Selon les informations fournies par l’Office fédéral de la justice, le 14 décembre 2018, le Parlement, en transférant le postulat 18 4004, a chargé le Conseil fédéral d’examiner dans quelle mesure la loi sur les voyages à forfait doit être révisée, notamment en ce qui concerne la nouvelle directive de l’UE. Toutefois, les obligations de remboursement des agences de voyages n’ont pas fait l’objet de discussions ici; elles sont toujours incluses dans la nouvelle directive. La question de savoir si la crise actuelle nécessite un ajustement reste ouverte.

La modification de la LVF, qui vise à garantir enfin l’applicabilité des exigences actuelles en matière de protection de l’argent des clients, est en suspens depuis 2014 déjà. Pourquoi cela prend-il autant de temps et quand cela va-t-il avancer?

Selon les informations de l’Office fédéral de la justice, la modification sélective de la loi sur les voyages à forfait en ce qui concerne la protection de l’argent des clients (motion 14.3801) devrait être soumise à consultation cette année.

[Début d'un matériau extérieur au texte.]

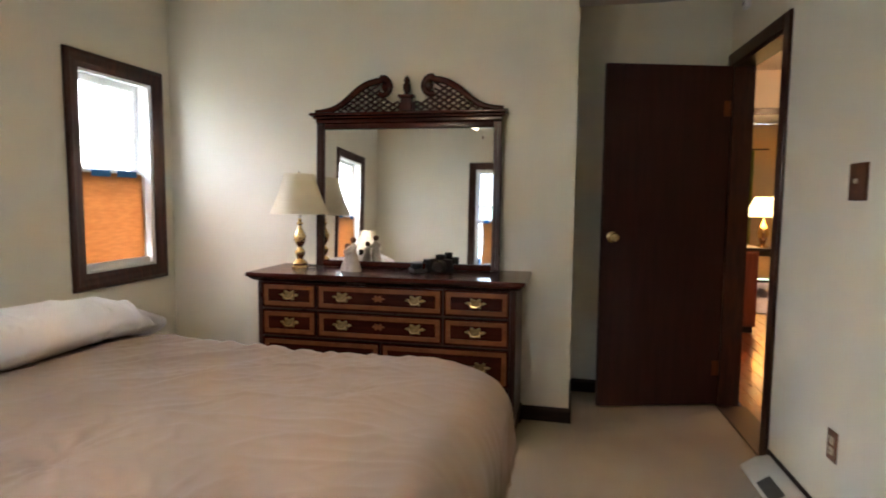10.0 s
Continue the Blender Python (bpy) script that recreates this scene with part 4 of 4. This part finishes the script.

Par suite du transfert du postulat 18.4004, l’Office fédéral de la justice a une nouvelle fois reporté les travaux correspondants afin de combiner les deux. La crise actuelle et les adaptations du droit européen qui en découlent auront probablement pour conséquence le fait que le dossier devra probablement être revu dans son principe.

Quelles autres perspectives voyez-vous pour le secteur du voyage, quelle solution à ses difficultés actuelles est sur la table?

Tout comme au niveau de l’UE, il faudra également discuter en Suisse de l’opportunité d’adapter l’obligation de remboursement prévue par la loi sur les voyages à forfait. Le temps nécessaire pour cela pourrait être gagné en accordant le statu quo légal.